Gli accertamenti condotti dai militari del Nucleo di polizia tributaria di Rimini hanno consentito di far emergere che “vi era un sodalizio criminale composto dai vertici dell’istituto, in carica nel periodo dal 2009 fino al commissariamento disposto dalla Banca d’Italia nel 2010, che, a seguito di elargizione di mutui e di finanziamenti non assistiti da adeguate garanzie, ometteva dolosamente di evidenziare nei bilanci della Carim le perdite già maturate da tempo tramite stime e valutazioni palesemente non corrispondenti alla reale situazione del credito”.
Secondo le ipotesi degli inquirenti “gli indagati, membri pro tempore del CdA e del Collegio Sindacale hanno partecipato attivamente e sistematicamente al processo di concessione e/o revisione delle linee di credito concesse dalla Banca Carim Spa a favore di soggetti o gruppi societari da tempo insolventi”.
A causa poi della “crisi economica che ha investito il mercato mondiale generando un’ondata di fallimenti di imprese operanti nei settori più disparati” gli affidatari non hanno potuto “onorare i propri debiti”, situazione che “avrebbe invece correttamente richiesto una svalutazione dei crediti vantati dalla Banca Carim, seppur con diretti riflessi negativi sul risultato d’esercizio”.
Tracce di “valutazioni alterate, sproporzionate ed arbitrarie, appostate dagli organi dell’istituto di credito”, sono state individuate dagli inquirenti sia nella redazione del bilancio al 31 dicembre 2009 che nella relazione semestrale al 30 giugno 2010. “La corretta redazione dei bilanci avrebbe infatti comportato una modifica del risultato di esercizio 2009, trasformando l’utile d’esercizio (indicato in 31.329.339 euro) in una perdita pari a 4.360.393 euro e un peggioramento della perdita indicata nella semestrale 2010 da 32.532.000 euro a 61.669.833 euro. Tali fatti hanno integrato il reato di false comunicazioni sociali per gli anni 2009 e 2010”.

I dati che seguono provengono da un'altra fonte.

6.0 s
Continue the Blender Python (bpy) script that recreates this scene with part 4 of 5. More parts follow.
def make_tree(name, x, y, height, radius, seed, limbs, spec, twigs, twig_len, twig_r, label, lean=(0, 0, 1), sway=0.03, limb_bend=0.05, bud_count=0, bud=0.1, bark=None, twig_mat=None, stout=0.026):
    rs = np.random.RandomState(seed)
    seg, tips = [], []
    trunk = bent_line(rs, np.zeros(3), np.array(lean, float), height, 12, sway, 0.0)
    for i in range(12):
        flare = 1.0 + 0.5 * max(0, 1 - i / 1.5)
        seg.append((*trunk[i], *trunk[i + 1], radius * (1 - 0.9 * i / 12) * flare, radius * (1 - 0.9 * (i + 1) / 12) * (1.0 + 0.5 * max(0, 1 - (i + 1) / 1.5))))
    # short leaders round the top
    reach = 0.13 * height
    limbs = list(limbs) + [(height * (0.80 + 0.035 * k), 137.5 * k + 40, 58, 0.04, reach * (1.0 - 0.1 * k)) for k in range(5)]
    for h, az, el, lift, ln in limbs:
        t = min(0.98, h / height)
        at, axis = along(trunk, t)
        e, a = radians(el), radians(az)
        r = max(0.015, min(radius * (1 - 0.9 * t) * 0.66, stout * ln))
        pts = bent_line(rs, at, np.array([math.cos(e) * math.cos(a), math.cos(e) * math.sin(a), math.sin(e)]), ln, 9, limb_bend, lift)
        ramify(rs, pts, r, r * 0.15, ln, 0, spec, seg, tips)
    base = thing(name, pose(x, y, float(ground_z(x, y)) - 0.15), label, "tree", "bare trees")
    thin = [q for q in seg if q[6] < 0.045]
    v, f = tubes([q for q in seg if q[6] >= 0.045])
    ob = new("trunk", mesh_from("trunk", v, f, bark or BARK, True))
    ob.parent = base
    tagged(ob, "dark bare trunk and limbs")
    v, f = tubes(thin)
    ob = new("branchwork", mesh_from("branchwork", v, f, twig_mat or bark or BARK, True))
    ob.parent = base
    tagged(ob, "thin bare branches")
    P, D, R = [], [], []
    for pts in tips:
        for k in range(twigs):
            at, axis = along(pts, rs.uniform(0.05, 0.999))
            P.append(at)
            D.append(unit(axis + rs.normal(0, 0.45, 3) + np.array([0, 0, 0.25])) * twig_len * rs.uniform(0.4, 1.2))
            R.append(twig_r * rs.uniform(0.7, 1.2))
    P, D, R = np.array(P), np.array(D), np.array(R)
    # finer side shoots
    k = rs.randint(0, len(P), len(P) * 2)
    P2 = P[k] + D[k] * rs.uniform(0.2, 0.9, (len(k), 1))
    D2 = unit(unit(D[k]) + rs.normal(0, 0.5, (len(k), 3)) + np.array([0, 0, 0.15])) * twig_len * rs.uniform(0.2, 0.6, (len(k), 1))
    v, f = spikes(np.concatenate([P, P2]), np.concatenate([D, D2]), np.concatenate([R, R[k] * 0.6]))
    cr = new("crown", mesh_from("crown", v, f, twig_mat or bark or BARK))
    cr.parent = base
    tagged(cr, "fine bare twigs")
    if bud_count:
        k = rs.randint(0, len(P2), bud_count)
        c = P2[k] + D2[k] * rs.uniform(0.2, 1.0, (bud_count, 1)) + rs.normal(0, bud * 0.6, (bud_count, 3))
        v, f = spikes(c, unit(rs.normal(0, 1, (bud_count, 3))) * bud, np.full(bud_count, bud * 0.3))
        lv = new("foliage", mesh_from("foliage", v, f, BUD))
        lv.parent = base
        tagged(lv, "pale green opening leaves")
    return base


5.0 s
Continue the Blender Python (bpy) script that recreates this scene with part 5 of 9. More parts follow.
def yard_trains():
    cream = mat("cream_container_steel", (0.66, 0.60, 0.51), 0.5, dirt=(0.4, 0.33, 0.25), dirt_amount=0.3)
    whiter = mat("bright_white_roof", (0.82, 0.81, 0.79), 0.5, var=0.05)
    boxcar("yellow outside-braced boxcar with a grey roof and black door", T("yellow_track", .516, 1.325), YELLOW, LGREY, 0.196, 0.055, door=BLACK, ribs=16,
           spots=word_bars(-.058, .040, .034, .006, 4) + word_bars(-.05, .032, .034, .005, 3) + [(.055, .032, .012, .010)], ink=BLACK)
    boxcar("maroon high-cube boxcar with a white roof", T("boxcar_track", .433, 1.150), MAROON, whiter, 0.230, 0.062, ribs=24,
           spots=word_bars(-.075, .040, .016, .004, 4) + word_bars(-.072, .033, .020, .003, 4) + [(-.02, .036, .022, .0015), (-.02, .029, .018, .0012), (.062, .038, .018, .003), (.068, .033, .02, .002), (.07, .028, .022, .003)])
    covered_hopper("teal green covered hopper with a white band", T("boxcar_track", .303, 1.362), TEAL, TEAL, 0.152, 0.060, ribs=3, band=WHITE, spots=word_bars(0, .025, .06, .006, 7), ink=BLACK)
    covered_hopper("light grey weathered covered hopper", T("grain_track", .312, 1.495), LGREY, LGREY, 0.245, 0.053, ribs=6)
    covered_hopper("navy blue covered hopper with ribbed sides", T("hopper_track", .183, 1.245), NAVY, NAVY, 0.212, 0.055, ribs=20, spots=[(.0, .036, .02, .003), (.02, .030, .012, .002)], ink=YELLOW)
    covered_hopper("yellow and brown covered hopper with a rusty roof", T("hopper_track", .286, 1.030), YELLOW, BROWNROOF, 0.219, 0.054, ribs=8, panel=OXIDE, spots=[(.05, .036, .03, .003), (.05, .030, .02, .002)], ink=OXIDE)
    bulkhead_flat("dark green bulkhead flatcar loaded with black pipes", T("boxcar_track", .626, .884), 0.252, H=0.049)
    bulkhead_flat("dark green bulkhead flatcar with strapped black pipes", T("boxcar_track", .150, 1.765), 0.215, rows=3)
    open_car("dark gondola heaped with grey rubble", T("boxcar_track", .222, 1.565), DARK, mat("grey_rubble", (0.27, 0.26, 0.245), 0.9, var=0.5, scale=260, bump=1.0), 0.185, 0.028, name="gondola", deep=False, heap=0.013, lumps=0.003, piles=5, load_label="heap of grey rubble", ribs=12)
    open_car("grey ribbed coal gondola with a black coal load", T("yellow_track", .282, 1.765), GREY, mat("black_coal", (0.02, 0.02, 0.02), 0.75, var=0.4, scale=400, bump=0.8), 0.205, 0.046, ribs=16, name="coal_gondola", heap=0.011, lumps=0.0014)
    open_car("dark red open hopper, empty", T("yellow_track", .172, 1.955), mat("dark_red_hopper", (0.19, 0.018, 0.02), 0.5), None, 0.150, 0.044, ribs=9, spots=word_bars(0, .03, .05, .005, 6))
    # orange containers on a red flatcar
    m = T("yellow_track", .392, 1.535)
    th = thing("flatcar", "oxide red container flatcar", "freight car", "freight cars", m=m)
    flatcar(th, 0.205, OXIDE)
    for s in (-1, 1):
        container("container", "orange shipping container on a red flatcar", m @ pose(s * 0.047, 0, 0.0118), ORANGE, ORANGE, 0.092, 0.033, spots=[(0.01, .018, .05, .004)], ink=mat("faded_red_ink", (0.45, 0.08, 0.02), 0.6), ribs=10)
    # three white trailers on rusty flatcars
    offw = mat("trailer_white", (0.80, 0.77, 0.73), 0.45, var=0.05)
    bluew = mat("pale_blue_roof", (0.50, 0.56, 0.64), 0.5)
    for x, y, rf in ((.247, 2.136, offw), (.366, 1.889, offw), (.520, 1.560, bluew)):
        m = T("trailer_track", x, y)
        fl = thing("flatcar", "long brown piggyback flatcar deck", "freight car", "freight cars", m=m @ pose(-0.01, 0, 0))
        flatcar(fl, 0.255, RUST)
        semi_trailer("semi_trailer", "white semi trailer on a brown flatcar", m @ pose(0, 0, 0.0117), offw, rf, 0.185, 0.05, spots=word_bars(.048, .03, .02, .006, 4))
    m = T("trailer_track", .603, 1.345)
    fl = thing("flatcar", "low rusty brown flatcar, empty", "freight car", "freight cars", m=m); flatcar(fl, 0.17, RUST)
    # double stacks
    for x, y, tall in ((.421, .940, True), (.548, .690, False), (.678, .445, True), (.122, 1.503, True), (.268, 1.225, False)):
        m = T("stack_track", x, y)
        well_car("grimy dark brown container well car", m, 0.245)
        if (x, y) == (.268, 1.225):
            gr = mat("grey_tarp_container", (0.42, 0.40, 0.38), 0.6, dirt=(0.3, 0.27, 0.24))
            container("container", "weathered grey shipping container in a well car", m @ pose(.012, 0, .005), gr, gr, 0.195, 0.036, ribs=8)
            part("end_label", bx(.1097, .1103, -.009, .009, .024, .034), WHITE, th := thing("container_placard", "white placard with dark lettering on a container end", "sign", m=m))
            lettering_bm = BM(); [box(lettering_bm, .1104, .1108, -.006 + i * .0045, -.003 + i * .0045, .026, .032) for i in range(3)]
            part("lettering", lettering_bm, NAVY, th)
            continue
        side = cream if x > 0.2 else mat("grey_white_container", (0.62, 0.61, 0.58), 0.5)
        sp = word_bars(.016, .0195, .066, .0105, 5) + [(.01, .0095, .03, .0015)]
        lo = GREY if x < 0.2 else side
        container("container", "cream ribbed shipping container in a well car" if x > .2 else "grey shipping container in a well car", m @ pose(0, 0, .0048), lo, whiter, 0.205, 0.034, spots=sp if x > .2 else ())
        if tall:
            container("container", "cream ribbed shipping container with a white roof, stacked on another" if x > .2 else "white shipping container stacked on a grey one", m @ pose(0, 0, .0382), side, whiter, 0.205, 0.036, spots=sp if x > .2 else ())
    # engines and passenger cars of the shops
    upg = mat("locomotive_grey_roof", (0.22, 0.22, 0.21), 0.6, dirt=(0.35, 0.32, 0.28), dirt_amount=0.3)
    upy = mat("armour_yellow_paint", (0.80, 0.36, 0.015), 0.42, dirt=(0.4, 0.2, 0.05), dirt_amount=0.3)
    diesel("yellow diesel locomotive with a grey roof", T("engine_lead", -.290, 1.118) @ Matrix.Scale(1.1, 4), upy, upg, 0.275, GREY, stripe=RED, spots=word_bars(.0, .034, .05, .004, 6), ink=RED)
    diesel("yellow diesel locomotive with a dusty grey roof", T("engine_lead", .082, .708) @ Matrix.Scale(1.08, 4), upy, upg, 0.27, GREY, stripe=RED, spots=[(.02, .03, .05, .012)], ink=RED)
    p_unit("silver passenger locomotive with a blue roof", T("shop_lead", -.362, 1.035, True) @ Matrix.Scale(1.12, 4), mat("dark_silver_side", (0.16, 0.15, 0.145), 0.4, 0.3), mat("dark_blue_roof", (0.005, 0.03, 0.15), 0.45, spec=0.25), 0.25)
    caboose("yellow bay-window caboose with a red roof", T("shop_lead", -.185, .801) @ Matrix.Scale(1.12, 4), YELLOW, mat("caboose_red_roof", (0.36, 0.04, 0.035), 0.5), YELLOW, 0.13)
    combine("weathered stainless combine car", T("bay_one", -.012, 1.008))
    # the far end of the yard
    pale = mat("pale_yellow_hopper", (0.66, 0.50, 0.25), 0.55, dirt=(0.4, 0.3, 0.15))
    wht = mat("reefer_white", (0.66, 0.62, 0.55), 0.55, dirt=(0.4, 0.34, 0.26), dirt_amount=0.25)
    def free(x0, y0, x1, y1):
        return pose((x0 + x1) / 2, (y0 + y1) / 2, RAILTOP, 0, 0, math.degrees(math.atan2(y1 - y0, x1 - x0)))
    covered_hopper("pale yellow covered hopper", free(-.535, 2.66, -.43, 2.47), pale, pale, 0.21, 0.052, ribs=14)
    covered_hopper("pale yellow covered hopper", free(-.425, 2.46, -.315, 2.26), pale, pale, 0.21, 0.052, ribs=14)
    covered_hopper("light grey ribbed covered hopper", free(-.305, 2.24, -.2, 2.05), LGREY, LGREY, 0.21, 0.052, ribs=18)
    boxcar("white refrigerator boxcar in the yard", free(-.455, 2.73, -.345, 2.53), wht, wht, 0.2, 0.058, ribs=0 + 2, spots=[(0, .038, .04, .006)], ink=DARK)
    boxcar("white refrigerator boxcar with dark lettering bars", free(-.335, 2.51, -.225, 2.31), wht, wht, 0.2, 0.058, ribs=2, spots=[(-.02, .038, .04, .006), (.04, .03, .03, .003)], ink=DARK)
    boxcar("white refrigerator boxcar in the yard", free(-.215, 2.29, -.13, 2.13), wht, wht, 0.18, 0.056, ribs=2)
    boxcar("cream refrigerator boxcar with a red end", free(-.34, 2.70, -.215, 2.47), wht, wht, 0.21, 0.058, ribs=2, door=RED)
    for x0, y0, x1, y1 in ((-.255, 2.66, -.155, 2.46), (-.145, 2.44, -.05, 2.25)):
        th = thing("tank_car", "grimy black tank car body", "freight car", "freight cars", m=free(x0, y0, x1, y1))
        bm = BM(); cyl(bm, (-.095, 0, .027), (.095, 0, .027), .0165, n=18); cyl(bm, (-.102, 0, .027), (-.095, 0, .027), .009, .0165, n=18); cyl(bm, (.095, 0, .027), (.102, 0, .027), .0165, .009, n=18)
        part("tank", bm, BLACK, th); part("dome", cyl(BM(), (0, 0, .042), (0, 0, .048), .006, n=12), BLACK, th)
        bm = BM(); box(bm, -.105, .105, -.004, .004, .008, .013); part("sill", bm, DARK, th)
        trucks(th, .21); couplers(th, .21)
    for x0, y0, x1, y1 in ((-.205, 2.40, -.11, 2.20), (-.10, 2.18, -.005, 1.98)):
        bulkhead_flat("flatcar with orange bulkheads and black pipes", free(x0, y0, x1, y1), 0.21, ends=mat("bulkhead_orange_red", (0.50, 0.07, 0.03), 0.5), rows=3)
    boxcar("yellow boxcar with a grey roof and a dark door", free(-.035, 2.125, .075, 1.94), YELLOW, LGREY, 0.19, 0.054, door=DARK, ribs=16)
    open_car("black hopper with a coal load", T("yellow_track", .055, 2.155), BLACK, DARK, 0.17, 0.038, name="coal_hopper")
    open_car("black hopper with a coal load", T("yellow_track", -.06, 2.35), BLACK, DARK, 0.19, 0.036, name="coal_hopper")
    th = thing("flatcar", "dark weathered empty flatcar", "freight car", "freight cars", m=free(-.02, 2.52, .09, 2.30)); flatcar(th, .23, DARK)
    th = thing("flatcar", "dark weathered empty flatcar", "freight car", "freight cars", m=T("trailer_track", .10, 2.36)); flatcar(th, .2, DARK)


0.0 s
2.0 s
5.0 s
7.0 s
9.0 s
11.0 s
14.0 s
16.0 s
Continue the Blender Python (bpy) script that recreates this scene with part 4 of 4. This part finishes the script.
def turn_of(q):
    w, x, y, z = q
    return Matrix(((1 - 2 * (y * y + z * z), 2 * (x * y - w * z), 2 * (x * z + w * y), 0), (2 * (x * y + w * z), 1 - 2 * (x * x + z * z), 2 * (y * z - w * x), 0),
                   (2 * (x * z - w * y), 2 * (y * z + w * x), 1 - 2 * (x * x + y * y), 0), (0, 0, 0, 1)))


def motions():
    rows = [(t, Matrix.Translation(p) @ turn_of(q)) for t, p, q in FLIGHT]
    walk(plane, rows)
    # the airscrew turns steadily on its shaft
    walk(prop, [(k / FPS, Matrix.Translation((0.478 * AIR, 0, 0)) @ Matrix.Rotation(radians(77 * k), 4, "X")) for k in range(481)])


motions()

Dopo la pubblicazione sulla Gazzetta ufficiale del provvedimento di commissariamento emanato dalla Banca d’Italia, “alcuni azionisti, apprendendo della sottocapitalizzazione della Banca hanno venduto le azioni di Banca Carim di cui erano proprietari prevedendo una diminuzione del loro valore all’epoca fissato in 21 euro circa. Al fine di evitare che il prezzo delle azioni diminuisse eccessivamente, Carim ha proceduto all’acquisto di azioni proprie ad un prezzo maggiorato posto che l’offerta non incontrava più la domanda”.
E’ qui che gli inquirenti hanno “rilevato un utilizzo fraudolento del sistema di prenotazione per la cessione e l’assegnazione di azioni Banca Carim che, come da autorizzazione della Consob doveva fungere da mero punto di incontro tra la domanda e l’offerta del mercato azionario senza interferenza da parte dell’Istituto medesimo. L’acquisto, infatti, sarebbe stato possibile solo nelle forme previste dal Codice civile”.
E’ stato quindi illegittimo l’“acquisto da parte di Banca Carim di azioni proprie ad un prezzo sovradimensionato rispetto a quello che sarebbe stato determinato senza la falsa rappresentazione della situazione finanziaria e patrimoniale della banca in precedenza descritta, con una conseguente indebita restituzione di conferimenti nei confronti di alcuni soci (quelli che avevano venduto le proprie azione all’Istituto stesso) per un importo complessivo quantificato in circa 10.342.00,00 euro configurando così l’ipotesi di reato di indebita restituzione di conferimenti”.